Bu durum ağır insanlık suçlarından sanık devlet görevlilerinin etkili ve adil bir şekilde yargılanmayacağı, sanıkların korunmaya devam edileceği kaygılarımızı güçlendirmektedir.
Gözaltında kaybetme, katletme, işkence, tecavüz insanlık suçudur.
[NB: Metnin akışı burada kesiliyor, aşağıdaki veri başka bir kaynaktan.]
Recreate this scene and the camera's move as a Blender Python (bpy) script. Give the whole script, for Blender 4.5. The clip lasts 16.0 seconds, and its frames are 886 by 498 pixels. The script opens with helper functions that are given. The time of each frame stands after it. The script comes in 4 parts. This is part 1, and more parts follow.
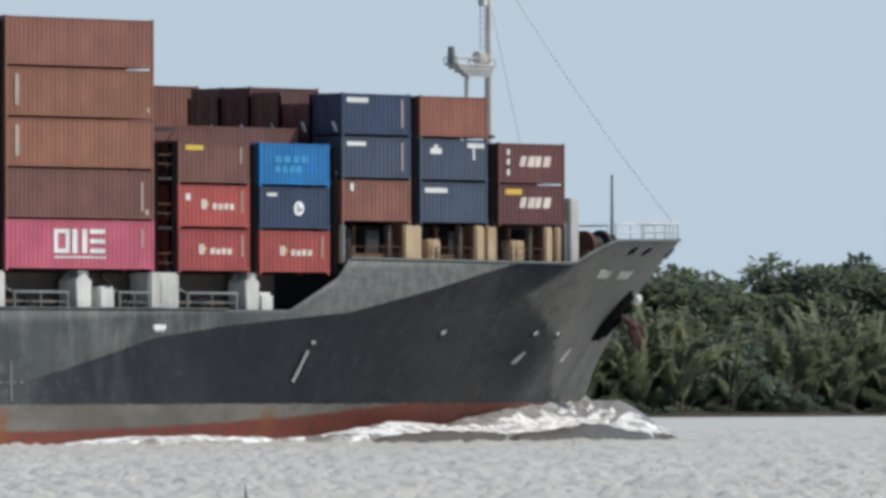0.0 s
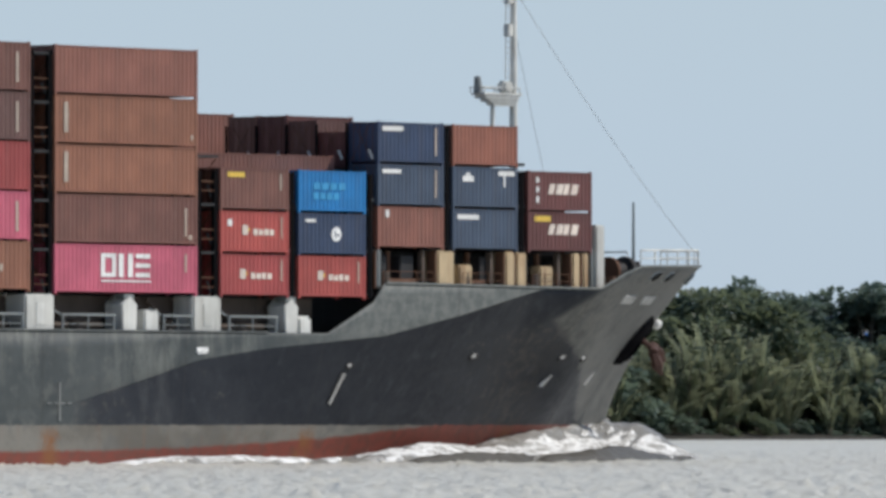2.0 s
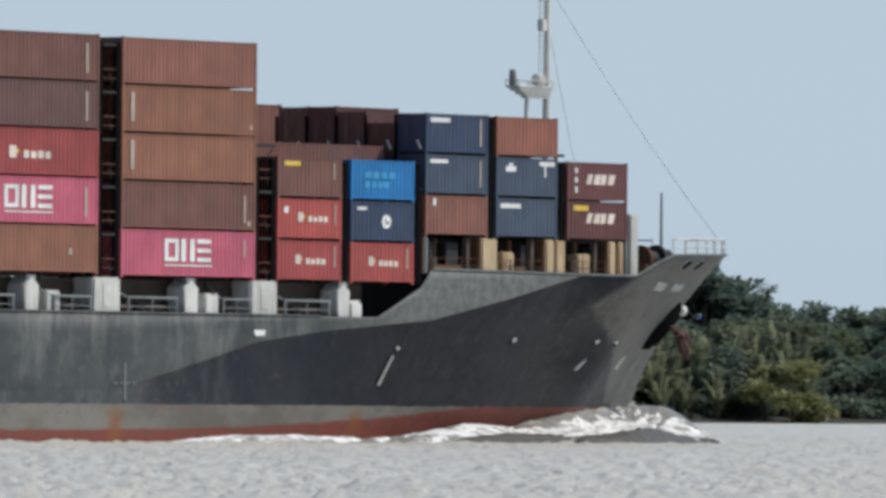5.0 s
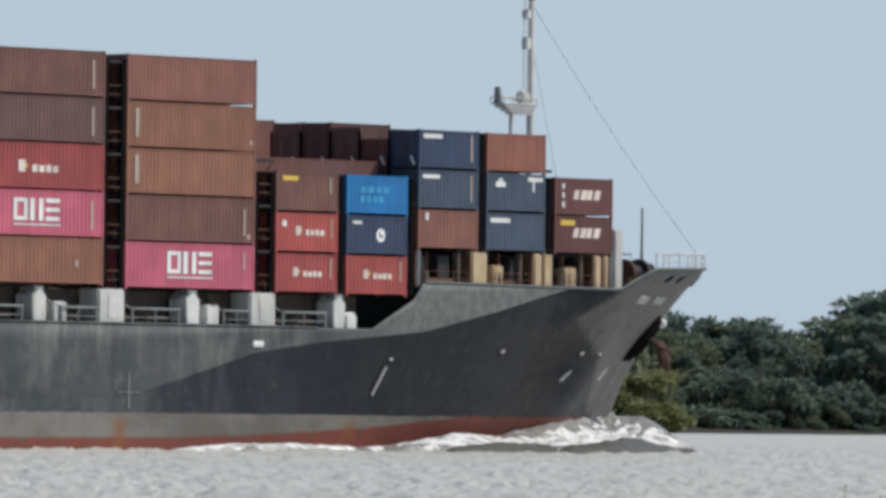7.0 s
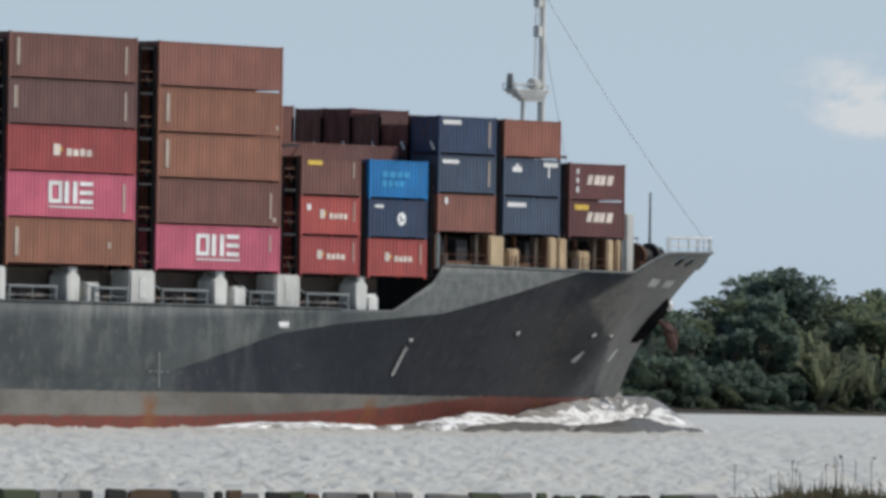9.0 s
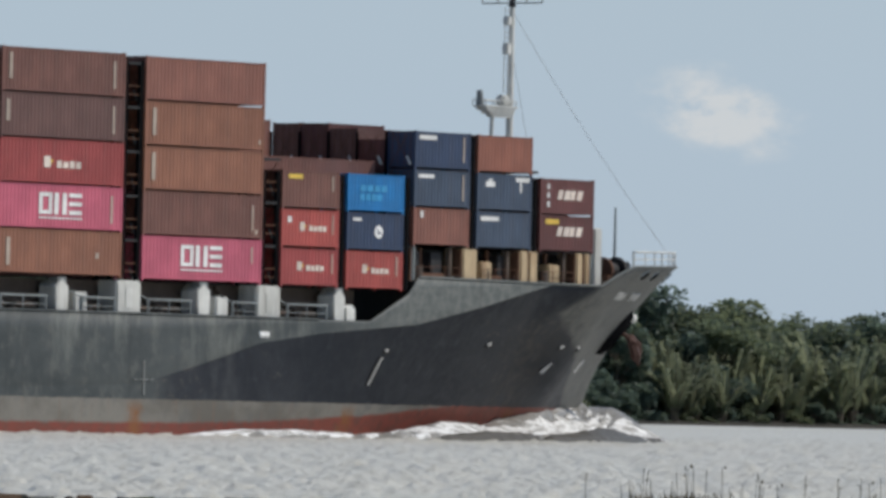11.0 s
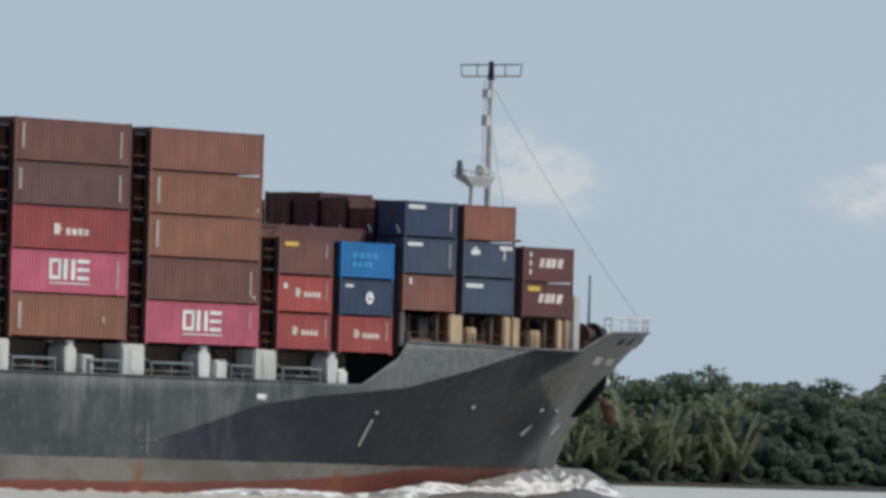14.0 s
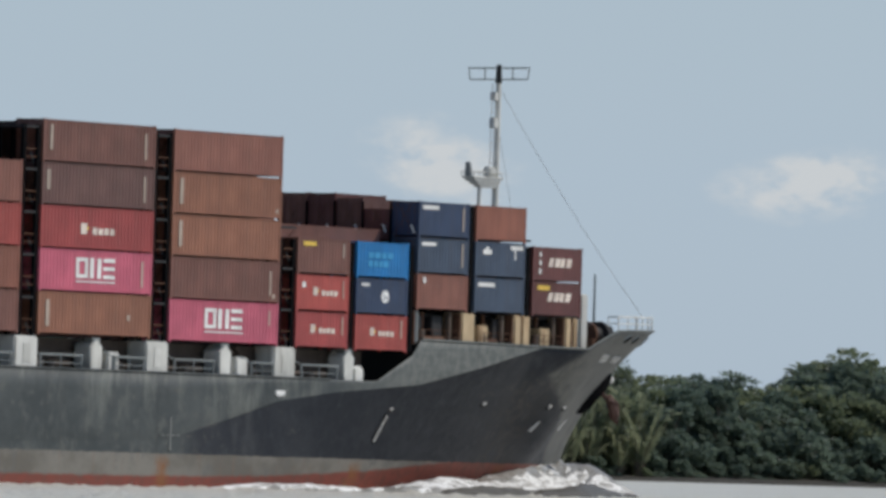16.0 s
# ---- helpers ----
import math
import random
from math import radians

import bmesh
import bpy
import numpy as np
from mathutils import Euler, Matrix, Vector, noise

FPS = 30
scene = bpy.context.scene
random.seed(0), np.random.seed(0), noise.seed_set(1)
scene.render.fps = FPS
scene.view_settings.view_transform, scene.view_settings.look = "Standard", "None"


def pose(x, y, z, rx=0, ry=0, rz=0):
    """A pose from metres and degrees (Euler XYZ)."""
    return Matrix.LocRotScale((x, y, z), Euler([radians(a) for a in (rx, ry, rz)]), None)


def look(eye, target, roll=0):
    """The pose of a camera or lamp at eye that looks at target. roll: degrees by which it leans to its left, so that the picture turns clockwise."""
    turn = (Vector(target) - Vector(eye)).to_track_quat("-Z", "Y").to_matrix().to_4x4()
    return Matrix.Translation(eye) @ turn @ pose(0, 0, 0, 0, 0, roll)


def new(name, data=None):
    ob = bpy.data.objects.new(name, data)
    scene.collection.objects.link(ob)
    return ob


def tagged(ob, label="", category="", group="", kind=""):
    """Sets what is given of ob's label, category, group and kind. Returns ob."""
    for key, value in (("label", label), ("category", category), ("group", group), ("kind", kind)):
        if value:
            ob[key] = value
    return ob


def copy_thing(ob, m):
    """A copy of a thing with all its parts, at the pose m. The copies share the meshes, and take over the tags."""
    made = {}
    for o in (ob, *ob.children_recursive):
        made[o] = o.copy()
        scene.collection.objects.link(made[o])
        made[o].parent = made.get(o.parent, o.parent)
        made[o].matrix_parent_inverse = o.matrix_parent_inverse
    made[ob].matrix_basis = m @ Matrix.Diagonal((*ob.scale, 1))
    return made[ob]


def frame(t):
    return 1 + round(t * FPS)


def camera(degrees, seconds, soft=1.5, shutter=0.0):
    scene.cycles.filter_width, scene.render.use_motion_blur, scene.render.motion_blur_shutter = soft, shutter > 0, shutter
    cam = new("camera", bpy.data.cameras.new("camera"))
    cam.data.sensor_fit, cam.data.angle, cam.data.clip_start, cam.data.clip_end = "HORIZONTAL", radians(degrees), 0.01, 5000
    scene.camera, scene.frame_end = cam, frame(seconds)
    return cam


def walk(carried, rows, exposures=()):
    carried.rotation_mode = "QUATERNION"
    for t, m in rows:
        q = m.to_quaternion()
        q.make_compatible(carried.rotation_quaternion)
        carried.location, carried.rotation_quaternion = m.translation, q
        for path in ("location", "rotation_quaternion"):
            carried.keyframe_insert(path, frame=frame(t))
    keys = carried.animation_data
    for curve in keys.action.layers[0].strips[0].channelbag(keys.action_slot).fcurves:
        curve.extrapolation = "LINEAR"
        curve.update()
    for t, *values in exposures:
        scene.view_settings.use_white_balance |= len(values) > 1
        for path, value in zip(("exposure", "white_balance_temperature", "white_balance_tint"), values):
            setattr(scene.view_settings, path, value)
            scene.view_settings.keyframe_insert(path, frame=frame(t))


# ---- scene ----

Bu suçlardan sanık olan kamu personelinin hala görevinin başında olması insanlık suçlarının meşrulaştırılması sonucunu doğurmaktadır!
Tuğgeneral Musa Çitil derhal görevden alınsın, tutuklu yargılansın!
Kayıplarımızın sorumlularını koruyan cezasızlık geleneğine son verilerek cezai ve idari yaptırımlar başlatılsın!
Yaygın insan hakları ihlallerine sebep olan veya bunlara göz yuman kamu görevlileri işlerinden uzaklaştırılsın ve bir daha kamusal görevlerde bulunmalarını engelleyici düzenlemeler yapılsın!
Gözaltında kaybetme suçundan sorumlu olduğu düşünülen şahısların aftan yararlanmalarını tamamen yasaklayacak düzenlemeler derhal hayata geçirilsin!
Cezai yargılamalar gözaltında kaybetme gerçeğinin tüm boyutları ile açığa çıkması için yeterli değildir. Gözaltında kayıpları araştırmak ve incelemek üzere özel bir yasa ile kalıcı ve bağımsız bir komisyon kurulsun.
Bu taleplerimiz bizim insanlık hakkımızdır.
Taleplerimizi yerine getirmek devleti yönetenlerin görevidir.